### What the exercise asks
From the first line of the data down to and including the line with "return (height(x, y)", copy everything exactly, leaving out pictures.

[Begin]

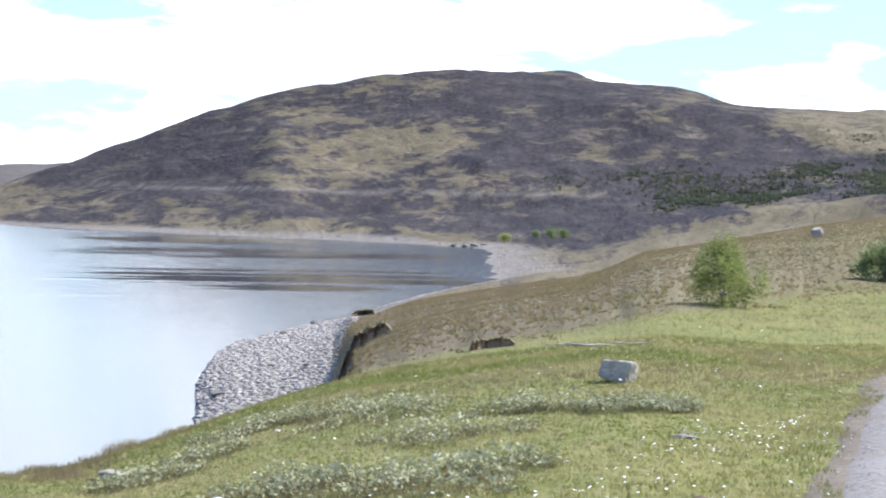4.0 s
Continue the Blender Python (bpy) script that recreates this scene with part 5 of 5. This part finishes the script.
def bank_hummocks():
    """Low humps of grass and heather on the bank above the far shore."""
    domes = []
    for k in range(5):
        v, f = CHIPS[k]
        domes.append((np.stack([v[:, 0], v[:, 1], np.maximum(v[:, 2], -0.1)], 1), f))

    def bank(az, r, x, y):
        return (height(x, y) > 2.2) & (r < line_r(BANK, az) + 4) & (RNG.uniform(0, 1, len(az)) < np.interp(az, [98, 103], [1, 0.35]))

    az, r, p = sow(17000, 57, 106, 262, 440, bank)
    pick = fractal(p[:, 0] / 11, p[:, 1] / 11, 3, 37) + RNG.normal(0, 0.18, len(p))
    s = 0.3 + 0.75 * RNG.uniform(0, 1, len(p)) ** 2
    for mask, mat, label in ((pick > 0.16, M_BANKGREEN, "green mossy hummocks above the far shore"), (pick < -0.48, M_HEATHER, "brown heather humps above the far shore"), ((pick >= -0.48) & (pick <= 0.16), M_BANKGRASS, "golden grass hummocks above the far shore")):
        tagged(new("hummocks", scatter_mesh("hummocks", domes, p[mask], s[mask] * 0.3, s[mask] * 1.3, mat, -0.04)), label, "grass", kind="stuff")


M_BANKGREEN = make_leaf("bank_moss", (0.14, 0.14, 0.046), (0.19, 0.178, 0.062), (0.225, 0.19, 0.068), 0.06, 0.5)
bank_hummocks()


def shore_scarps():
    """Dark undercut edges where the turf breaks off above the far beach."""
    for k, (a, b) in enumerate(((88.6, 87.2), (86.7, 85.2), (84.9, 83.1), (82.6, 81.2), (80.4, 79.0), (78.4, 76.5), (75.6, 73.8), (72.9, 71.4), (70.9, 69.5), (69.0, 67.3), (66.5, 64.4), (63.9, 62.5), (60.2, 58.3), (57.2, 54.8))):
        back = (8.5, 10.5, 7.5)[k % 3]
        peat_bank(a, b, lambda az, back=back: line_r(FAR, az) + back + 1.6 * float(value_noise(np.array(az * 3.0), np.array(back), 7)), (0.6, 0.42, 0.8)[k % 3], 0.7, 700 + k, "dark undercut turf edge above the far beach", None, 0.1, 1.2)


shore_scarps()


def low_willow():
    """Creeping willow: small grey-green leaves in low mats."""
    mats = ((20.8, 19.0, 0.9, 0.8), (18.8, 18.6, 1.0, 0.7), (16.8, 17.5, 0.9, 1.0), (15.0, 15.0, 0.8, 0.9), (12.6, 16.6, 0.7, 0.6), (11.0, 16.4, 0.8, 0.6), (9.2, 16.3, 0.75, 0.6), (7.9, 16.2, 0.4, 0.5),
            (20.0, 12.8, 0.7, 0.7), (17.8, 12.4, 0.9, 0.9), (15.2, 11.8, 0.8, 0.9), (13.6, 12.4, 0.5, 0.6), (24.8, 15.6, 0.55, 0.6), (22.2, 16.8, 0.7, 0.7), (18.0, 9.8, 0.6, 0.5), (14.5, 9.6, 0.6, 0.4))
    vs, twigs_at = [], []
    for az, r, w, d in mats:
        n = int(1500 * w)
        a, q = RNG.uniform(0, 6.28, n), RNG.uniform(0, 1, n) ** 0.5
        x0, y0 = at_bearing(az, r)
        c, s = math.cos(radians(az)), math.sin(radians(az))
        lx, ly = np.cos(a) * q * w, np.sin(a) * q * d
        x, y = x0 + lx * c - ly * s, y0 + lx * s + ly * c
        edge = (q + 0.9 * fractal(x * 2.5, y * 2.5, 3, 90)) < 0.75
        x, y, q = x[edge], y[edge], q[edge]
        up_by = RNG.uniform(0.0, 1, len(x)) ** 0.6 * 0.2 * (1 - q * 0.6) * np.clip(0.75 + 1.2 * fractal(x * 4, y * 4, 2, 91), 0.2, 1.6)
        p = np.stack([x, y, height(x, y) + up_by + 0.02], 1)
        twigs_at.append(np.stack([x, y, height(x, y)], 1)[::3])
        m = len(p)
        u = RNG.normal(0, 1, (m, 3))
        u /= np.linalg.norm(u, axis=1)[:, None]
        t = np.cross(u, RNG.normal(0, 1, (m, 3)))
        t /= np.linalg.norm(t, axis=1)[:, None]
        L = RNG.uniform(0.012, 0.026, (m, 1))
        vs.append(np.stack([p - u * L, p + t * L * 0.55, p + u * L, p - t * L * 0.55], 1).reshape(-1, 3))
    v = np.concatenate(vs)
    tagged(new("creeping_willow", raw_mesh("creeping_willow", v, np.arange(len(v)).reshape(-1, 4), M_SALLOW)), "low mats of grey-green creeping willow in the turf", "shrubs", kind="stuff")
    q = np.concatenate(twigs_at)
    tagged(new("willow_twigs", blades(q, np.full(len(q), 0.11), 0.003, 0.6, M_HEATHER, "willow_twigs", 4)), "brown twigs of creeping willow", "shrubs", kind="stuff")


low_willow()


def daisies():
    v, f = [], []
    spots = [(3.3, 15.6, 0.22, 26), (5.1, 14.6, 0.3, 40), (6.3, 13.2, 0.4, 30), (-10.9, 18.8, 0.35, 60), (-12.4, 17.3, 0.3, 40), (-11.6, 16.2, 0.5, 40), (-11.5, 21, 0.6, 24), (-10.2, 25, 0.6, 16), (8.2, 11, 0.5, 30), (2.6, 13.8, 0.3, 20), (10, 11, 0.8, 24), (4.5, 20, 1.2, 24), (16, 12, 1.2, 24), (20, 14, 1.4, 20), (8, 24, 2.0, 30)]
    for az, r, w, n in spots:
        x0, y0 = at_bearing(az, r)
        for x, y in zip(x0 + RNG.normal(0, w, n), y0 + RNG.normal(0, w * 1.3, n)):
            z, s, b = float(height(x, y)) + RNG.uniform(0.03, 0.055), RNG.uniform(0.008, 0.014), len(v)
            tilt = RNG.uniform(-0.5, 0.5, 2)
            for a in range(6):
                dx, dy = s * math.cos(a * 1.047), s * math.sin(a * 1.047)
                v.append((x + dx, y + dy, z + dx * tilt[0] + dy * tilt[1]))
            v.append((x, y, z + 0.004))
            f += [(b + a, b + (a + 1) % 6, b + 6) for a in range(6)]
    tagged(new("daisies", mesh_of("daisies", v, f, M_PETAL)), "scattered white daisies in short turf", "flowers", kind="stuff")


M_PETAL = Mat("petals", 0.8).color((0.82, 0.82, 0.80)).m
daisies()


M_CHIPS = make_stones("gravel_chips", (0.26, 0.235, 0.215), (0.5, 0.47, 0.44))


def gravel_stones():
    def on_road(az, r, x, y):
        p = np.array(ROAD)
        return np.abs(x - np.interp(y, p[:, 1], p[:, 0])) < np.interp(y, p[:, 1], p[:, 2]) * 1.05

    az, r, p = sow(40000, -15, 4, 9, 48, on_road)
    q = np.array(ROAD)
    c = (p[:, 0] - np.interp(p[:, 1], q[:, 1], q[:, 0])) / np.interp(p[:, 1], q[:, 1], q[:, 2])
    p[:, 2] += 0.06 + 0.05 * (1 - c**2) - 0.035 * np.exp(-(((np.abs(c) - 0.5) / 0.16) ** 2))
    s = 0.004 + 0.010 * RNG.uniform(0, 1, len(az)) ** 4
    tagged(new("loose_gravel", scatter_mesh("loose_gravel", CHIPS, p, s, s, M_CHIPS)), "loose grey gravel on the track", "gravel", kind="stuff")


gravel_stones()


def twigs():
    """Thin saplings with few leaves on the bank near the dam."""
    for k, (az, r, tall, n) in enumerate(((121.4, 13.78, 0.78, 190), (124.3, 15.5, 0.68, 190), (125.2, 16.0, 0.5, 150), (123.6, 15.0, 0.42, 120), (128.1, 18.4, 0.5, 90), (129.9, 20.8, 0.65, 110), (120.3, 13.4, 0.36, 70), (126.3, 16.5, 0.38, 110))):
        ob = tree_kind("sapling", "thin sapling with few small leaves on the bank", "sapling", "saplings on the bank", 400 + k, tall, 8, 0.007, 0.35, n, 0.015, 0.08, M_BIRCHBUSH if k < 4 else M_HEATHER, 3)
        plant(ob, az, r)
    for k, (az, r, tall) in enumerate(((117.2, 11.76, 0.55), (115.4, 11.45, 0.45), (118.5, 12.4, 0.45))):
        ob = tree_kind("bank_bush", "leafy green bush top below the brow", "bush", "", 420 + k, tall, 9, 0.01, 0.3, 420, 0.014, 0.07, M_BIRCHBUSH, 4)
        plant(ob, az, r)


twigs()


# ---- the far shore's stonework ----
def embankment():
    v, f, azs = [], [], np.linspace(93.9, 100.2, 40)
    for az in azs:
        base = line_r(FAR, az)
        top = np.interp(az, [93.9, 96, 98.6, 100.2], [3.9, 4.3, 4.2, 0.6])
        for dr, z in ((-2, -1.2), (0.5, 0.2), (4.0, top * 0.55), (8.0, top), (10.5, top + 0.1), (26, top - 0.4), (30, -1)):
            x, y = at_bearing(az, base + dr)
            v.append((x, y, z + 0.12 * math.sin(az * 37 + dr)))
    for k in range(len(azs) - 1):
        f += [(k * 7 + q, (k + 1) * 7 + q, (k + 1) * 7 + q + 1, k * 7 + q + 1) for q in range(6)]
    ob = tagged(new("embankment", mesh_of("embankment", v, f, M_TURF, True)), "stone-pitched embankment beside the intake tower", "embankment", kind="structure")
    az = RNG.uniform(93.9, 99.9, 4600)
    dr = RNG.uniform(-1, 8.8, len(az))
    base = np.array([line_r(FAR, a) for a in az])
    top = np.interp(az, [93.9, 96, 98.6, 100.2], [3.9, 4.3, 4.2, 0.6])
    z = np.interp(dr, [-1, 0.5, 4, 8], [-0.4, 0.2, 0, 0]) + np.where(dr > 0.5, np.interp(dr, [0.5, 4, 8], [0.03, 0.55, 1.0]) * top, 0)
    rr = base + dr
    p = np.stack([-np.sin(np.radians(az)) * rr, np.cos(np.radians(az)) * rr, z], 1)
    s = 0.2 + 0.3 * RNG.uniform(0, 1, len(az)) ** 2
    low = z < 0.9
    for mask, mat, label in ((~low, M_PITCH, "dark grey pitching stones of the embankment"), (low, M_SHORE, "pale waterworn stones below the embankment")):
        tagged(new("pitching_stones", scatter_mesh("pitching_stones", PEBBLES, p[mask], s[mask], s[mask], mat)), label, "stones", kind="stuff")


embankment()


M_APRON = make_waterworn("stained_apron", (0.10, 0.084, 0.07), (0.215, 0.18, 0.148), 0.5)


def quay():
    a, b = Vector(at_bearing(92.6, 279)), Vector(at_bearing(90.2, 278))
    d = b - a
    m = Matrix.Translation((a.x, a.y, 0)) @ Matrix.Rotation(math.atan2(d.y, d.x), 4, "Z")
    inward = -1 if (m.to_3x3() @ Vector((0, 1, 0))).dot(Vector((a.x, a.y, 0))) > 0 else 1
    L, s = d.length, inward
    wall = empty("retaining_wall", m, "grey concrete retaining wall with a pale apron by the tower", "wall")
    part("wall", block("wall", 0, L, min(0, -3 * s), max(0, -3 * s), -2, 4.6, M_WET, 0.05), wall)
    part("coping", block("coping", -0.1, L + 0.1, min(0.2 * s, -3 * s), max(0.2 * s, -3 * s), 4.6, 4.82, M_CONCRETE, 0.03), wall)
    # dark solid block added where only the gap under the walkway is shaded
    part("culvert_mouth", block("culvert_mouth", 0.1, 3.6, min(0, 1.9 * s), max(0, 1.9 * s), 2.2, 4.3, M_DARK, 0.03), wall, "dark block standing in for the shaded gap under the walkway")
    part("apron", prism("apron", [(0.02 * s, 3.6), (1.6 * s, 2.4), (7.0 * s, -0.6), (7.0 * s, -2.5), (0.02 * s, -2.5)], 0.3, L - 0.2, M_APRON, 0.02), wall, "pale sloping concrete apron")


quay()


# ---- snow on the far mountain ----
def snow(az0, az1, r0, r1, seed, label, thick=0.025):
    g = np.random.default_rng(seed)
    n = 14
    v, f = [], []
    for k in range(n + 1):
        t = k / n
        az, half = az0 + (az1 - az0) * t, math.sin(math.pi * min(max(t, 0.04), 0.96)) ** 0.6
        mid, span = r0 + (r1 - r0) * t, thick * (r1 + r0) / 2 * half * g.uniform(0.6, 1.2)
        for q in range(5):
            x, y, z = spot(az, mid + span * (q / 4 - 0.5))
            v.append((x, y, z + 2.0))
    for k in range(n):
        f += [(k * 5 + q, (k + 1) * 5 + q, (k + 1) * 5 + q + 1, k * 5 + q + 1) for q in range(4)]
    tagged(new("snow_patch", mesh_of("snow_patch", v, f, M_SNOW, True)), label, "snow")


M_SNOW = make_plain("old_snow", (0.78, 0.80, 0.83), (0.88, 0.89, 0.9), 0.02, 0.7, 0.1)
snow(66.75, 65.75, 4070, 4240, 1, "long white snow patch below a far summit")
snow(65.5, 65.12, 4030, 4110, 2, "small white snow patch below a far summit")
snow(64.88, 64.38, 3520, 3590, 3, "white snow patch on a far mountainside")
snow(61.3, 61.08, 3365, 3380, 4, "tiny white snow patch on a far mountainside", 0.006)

[End]

### The completed task
4.0 s
Continue the Blender Python (bpy) script that recreates this scene with part 5 of 5. This part finishes the script.
def bank_hummocks():
    """Low humps of grass and heather on the bank above the far shore."""
    domes = []
    for k in range(5):
        v, f = CHIPS[k]
        domes.append((np.stack([v[:, 0], v[:, 1], np.maximum(v[:, 2], -0.1)], 1), f))

    def bank(az, r, x, y):
        return (height(x, y) > 2.2) & (r < line_r(BANK, az) + 4) & (RNG.uniform(0, 1, len(az)) < np.interp(az, [98, 103], [1, 0.35]))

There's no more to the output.